Without including the pictures, copy out every line below.

** START **

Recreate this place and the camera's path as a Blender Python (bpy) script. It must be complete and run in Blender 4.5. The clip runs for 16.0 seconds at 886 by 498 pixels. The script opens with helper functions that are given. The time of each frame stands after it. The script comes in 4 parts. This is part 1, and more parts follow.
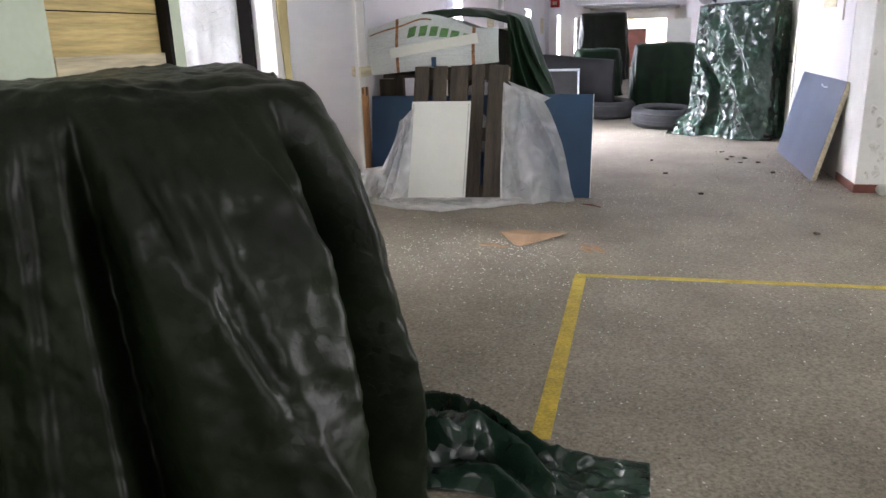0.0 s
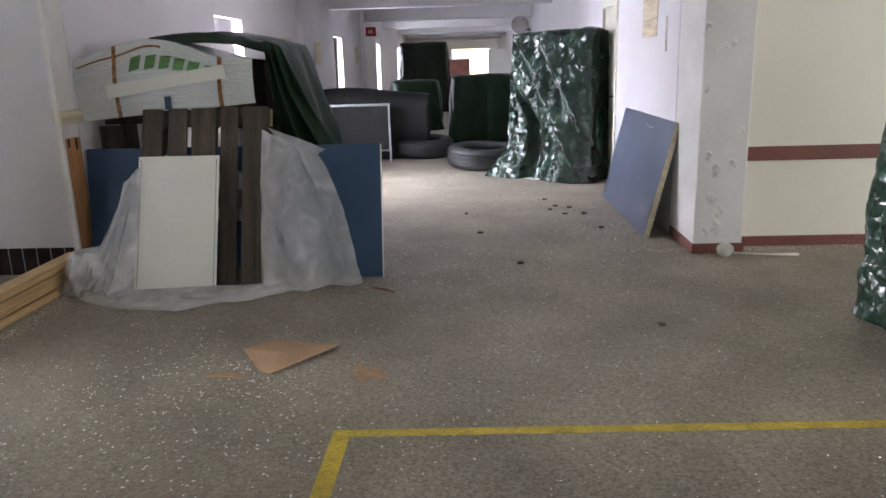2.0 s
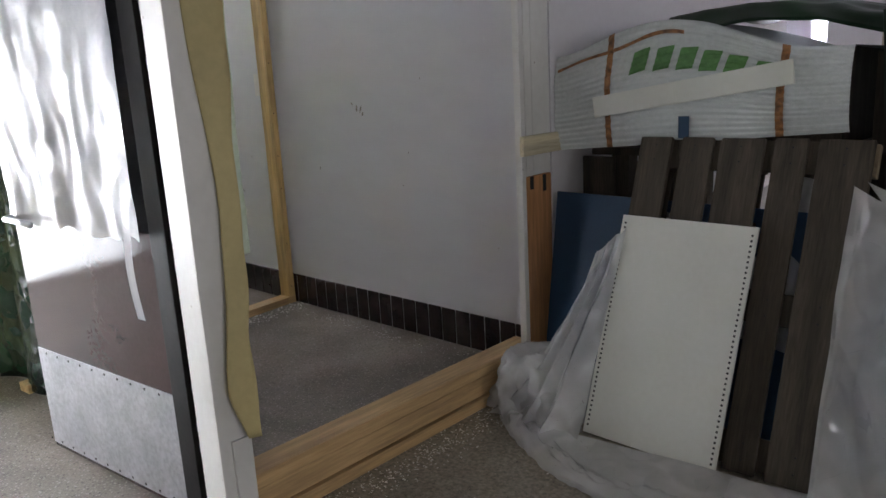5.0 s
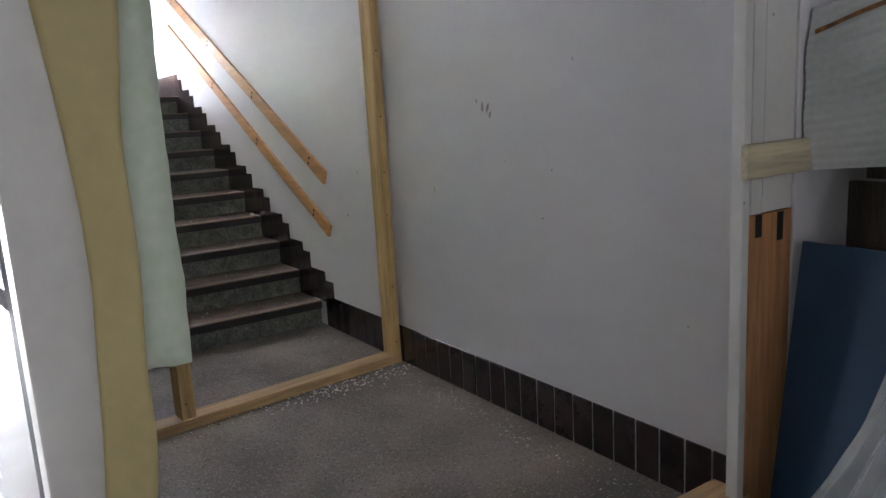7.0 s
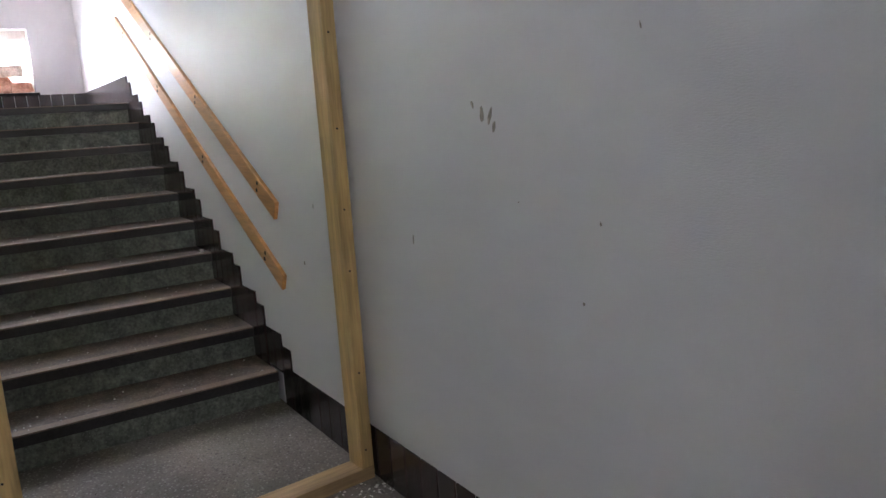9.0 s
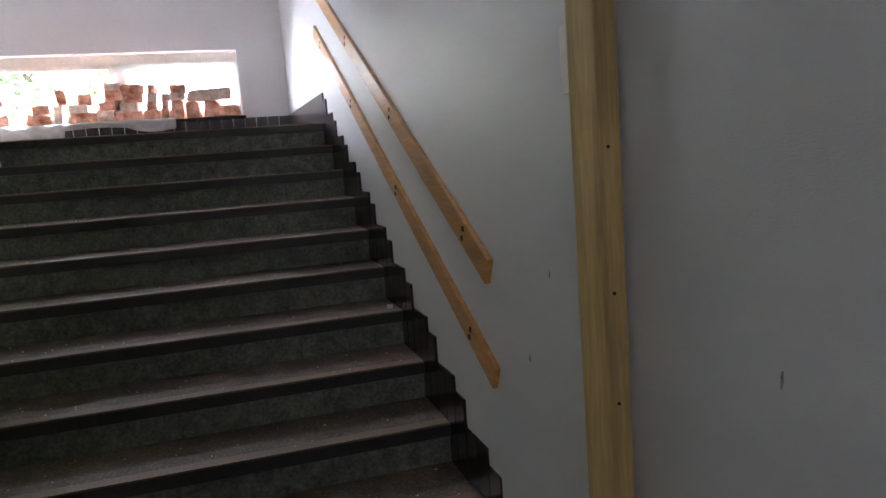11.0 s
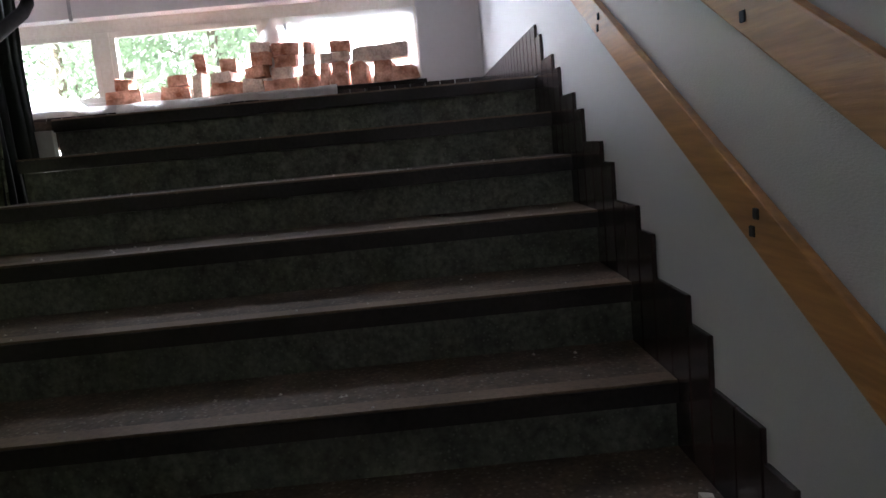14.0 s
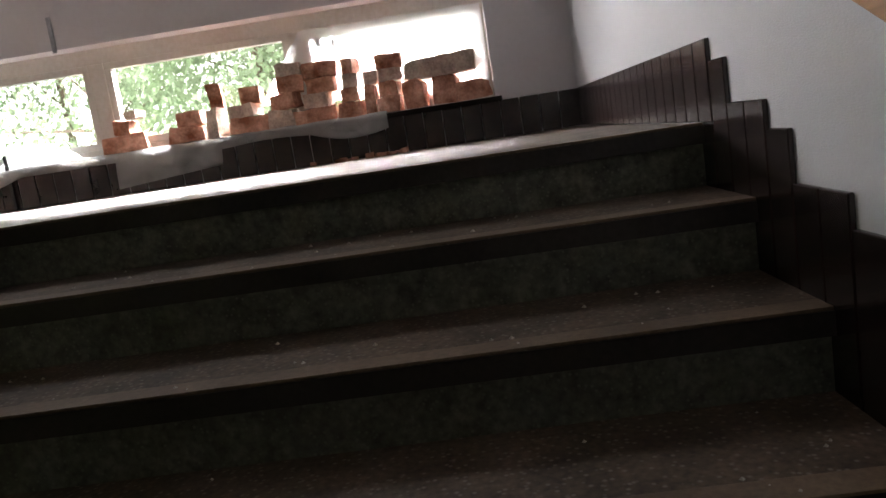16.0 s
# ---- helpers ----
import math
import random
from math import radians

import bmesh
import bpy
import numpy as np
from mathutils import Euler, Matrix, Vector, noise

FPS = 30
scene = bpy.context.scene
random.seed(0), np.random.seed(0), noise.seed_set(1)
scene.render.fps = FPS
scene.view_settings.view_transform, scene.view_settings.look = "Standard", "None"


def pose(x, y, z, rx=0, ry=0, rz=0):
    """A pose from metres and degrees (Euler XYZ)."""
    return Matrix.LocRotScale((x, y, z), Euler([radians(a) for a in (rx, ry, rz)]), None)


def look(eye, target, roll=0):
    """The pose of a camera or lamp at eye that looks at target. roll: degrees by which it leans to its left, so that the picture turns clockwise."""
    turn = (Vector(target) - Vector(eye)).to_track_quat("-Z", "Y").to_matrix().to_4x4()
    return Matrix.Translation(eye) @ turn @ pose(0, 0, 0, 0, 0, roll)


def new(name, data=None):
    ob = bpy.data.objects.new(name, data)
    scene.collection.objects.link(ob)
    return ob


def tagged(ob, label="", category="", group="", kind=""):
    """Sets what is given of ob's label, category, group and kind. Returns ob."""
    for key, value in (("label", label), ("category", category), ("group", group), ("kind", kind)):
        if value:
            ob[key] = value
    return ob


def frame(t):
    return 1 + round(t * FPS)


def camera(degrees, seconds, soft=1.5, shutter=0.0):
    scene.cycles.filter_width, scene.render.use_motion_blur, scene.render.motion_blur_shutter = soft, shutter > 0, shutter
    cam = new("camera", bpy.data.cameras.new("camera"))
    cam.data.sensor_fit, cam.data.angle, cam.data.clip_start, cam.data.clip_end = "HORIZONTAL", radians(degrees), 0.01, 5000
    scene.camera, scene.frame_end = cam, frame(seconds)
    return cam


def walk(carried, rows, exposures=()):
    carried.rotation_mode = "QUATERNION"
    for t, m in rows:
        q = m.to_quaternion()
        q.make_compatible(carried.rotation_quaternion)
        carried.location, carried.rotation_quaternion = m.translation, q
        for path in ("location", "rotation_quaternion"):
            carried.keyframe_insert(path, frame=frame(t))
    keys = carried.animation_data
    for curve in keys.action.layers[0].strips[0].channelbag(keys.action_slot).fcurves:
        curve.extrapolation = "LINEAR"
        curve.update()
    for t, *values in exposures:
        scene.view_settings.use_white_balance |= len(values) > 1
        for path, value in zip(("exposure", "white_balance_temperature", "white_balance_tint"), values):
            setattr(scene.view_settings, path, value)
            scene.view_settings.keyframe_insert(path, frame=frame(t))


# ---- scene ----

** END **

Written solution ::
Recreate this place and the camera's path as a Blender Python (bpy) script. It must be complete and run in Blender 4.5. The clip runs for 16.0 seconds at 886 by 498 pixels. The script opens with helper functions that are given. The time of each frame stands after it. The script comes in 4 parts. This is part 1, and more parts follow.
0.0 s
2.0 s
5.0 s
7.0 s
9.0 s
11.0 s
14.0 s
16.0 s
# ---- helpers ----
import math
import random
from math import radians

import bmesh
import bpy
import numpy as np
from mathutils import Euler, Matrix, Vector, noise

FPS = 30
scene = bpy.context.scene
random.seed(0), np.random.seed(0), noise.seed_set(1)
scene.render.fps = FPS
scene.view_settings.view_transform, scene.view_settings.look = "Standard", "None"


def pose(x, y, z, rx=0, ry=0, rz=0):
    """A pose from metres and degrees (Euler XYZ)."""
    return Matrix.LocRotScale((x, y, z), Euler([radians(a) for a in (rx, ry, rz)]), None)


def look(eye, target, roll=0):
    """The pose of a camera or lamp at eye that looks at target. roll: degrees by which it leans to its left, so that the picture turns clockwise."""
    turn = (Vector(target) - Vector(eye)).to_track_quat("-Z", "Y").to_matrix().to_4x4()
    return Matrix.Translation(eye) @ turn @ pose(0, 0, 0, 0, 0, roll)


def new(name, data=None):
    ob = bpy.data.objects.new(name, data)
    scene.collection.objects.link(ob)
    return ob


def tagged(ob, label="", category="", group="", kind=""):
    """Sets what is given of ob's label, category, group and kind. Returns ob."""
    for key, value in (("label", label), ("category", category), ("group", group), ("kind", kind)):
        if value:
            ob[key] = value
    return ob


def frame(t):
    return 1 + round(t * FPS)


def camera(degrees, seconds, soft=1.5, shutter=0.0):
    scene.cycles.filter_width, scene.render.use_motion_blur, scene.render.motion_blur_shutter = soft, shutter > 0, shutter
    cam = new("camera", bpy.data.cameras.new("camera"))
    cam.data.sensor_fit, cam.data.angle, cam.data.clip_start, cam.data.clip_end = "HORIZONTAL", radians(degrees), 0.01, 5000
    scene.camera, scene.frame_end = cam, frame(seconds)
    return cam


def walk(carried, rows, exposures=()):
    carried.rotation_mode = "QUATERNION"
    for t, m in rows:
        q = m.to_quaternion()
        q.make_compatible(carried.rotation_quaternion)
        carried.location, carried.rotation_quaternion = m.translation, q
        for path in ("location", "rotation_quaternion"):
            carried.keyframe_insert(path, frame=frame(t))
    keys = carried.animation_data
    for curve in keys.action.layers[0].strips[0].channelbag(keys.action_slot).fcurves:
        curve.extrapolation = "LINEAR"
        curve.update()
    for t, *values in exposures:
        scene.view_settings.use_white_balance |= len(values) > 1
        for path, value in zip(("exposure", "white_balance_temperature", "white_balance_tint"), values):
            setattr(scene.view_settings, path, value)
            scene.view_settings.keyframe_insert(path, frame=frame(t))


# ---- scene ----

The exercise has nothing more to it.